Todo ello dio pie a que Pedro se enamorara perdidamente de Julia. El rumor no tardó en extenderse. María, Miriam y Carmen se sintieron tan defraudadas que terminaron por abandonar la pandilla, mientras que a los chicos prácticamente la envidia les corroía.
Pedro y Julia empezaron a salir. Caminaban juntos por el parque y como cualquier otra pareja, se sentaban en un banco aislado y hacían manitas. Pedro la miraba cándidamente y Julia se dejaba acariciar.
Una tarde de primavera Pedro intentó besarla. Julia le esquivó echando la cabeza hacia atrás.
—¿Por qué quieres besarme? —preguntó Julia, y añadió— ¿Es que acaso no tienes miedo?
—Un poco sí, lo reconozco, pero ya no aguanto ni un día más sin besarte. Sueño con ello a todas horas. Dime, ¿me dejas que te dé un beso?

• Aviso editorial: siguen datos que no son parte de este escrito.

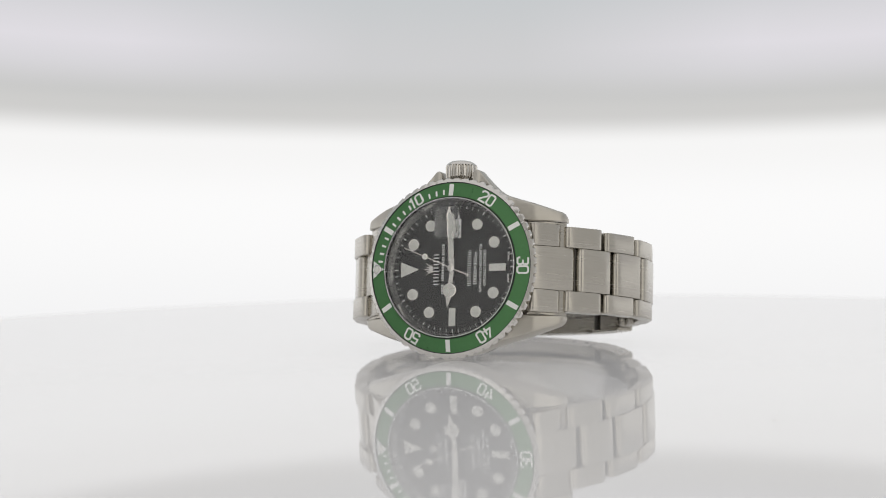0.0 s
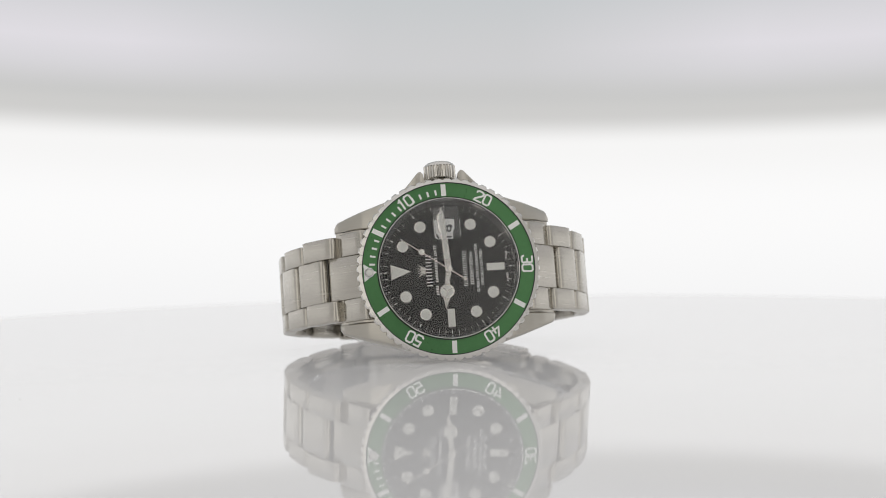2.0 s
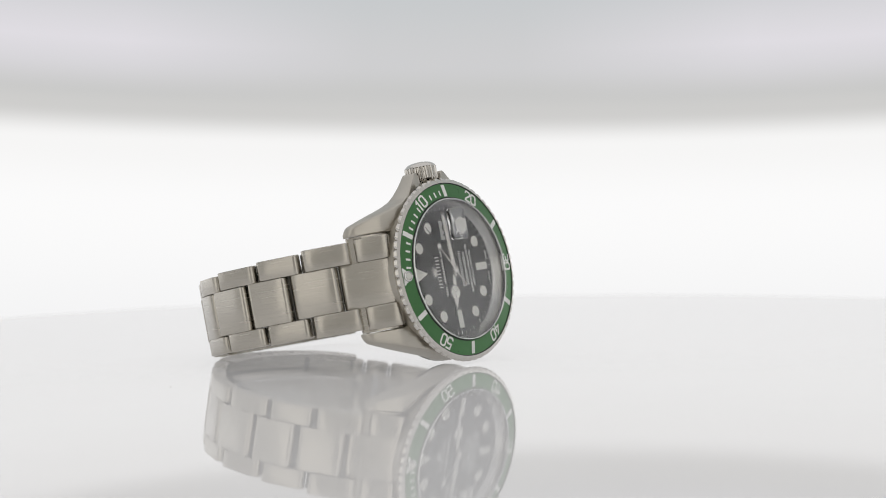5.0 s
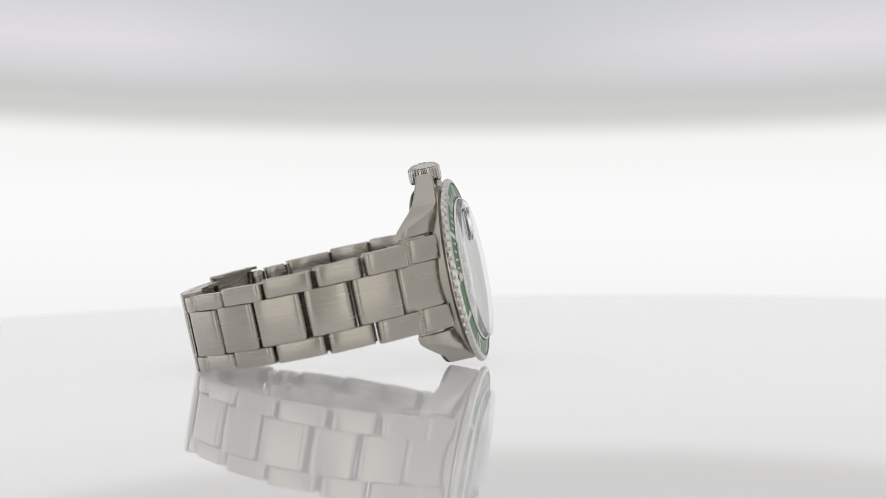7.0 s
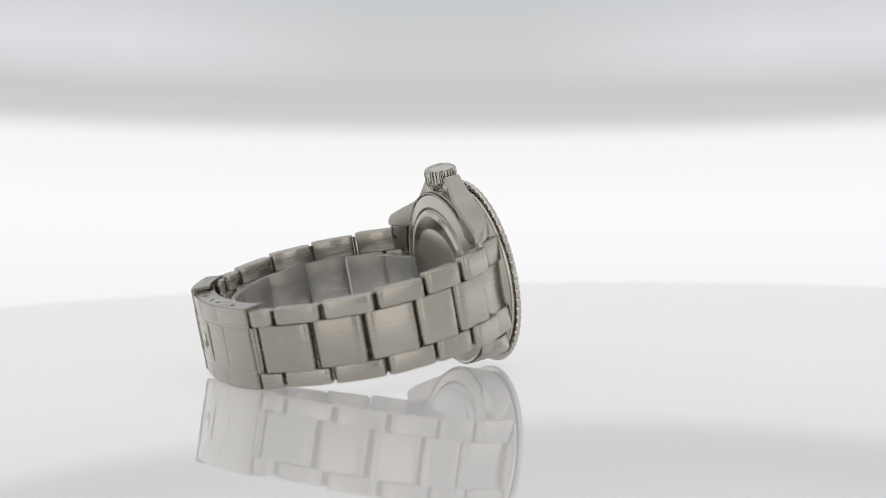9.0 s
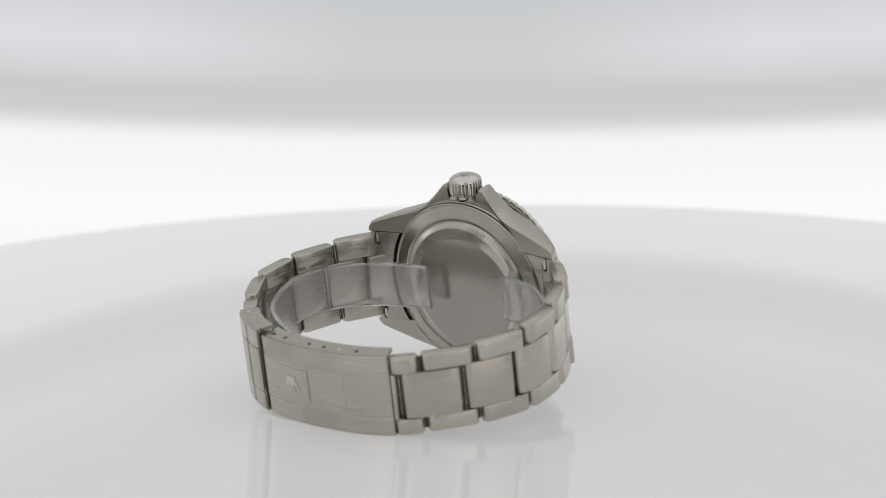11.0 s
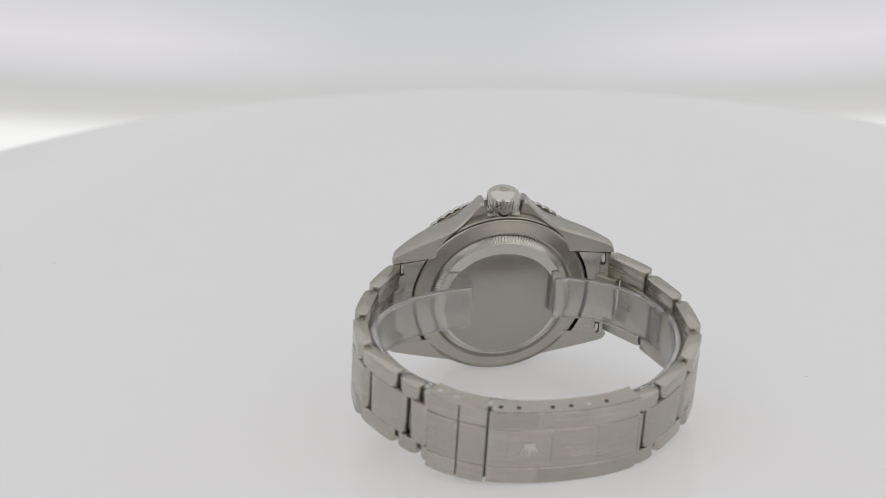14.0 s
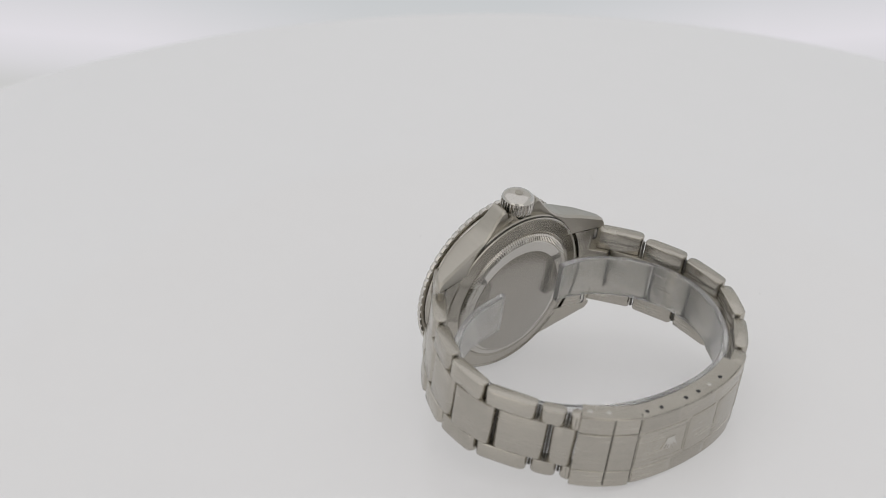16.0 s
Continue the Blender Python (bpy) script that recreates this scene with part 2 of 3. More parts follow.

Como toda respuesta Julia alzó los hombros, pero al contrario que la otra vez, no cerró los ojos. Pedro se acercó, temblaba más por el miedo que por la emoción que sentía pero siguió adelante. Puso sus labios sobre los de ella y empezó a besarla con avidez. Julia entreabrió la boca y la lengua de Pedro buscó la suya y fue tanta la satisfacción que Pedro sintió en ese momento, que de repente todo se volvió inicialmente borroso para cerrar los ojos para siempre un instante después.

 

   A ritmo de tango

Se conocieron esa misma tarde. Ella estaba en una zapatería probándose unas sandalias verdes para los días grises, cuando a su espalda, una voz de hombre y  de aspecto amable, le dijo:
—Preciosos pies, estoy seguro que se te da bien el baile.
Se rieron al unísono y entablaron conversación sobre los zapatos que estaba a punto de comprarse. Salieron juntos de la tienda y dieron un largo paseo por el parque charlando jovialmente, hasta que él sugirió ir al salón de baile que había en la calle de enfrente y pasar el resto de la tarde en danza.
Ya en medio de la pista tomaron posiciones y, mirándose fijamente a los ojos, se unieron en un abrazo y empezaron a bailar. Y así, entre pieza y pieza, compartiendo miradas, sonrisas y emociones bailaron toda la tarde.
Cuando sonó el talán de la medianoche, él se acercó a la orquesta y pidió que, como despedida, tocaran un tango, preferiblemente el titulado “Volver” pues era su preferido. La orquesta aceptó su petición y esperaron a que la pareja estuviera en la pista, preparada para el inicio del  baile.
Y entonces surgió esa transformación que sufre la pareja cuando se dispone a marcarse un tango. Él y ella abrazados dibujaron figuras, pausas, movimientos, delinearon cortes y perfilaron quebradas, sin soltarse ni un solo momento. Casi maniatados, bailaron sentimientos  en un abrazo eterno, pues eso es un tango, un sentimiento que baila.
Cuando ella se acostó esa noche, las escenas del día tornaron a su memoria en una ordenada sucesión: las sandalias, las risas, el paseo por el parque y el salón de baile. Pero entre todos los recuerdos resaltaban dos,  que no olvidaría jamás, así pasaran veinte años: la sensualidad con que habían marcado aquel tango y el sabor que le dejara en la boca el último beso.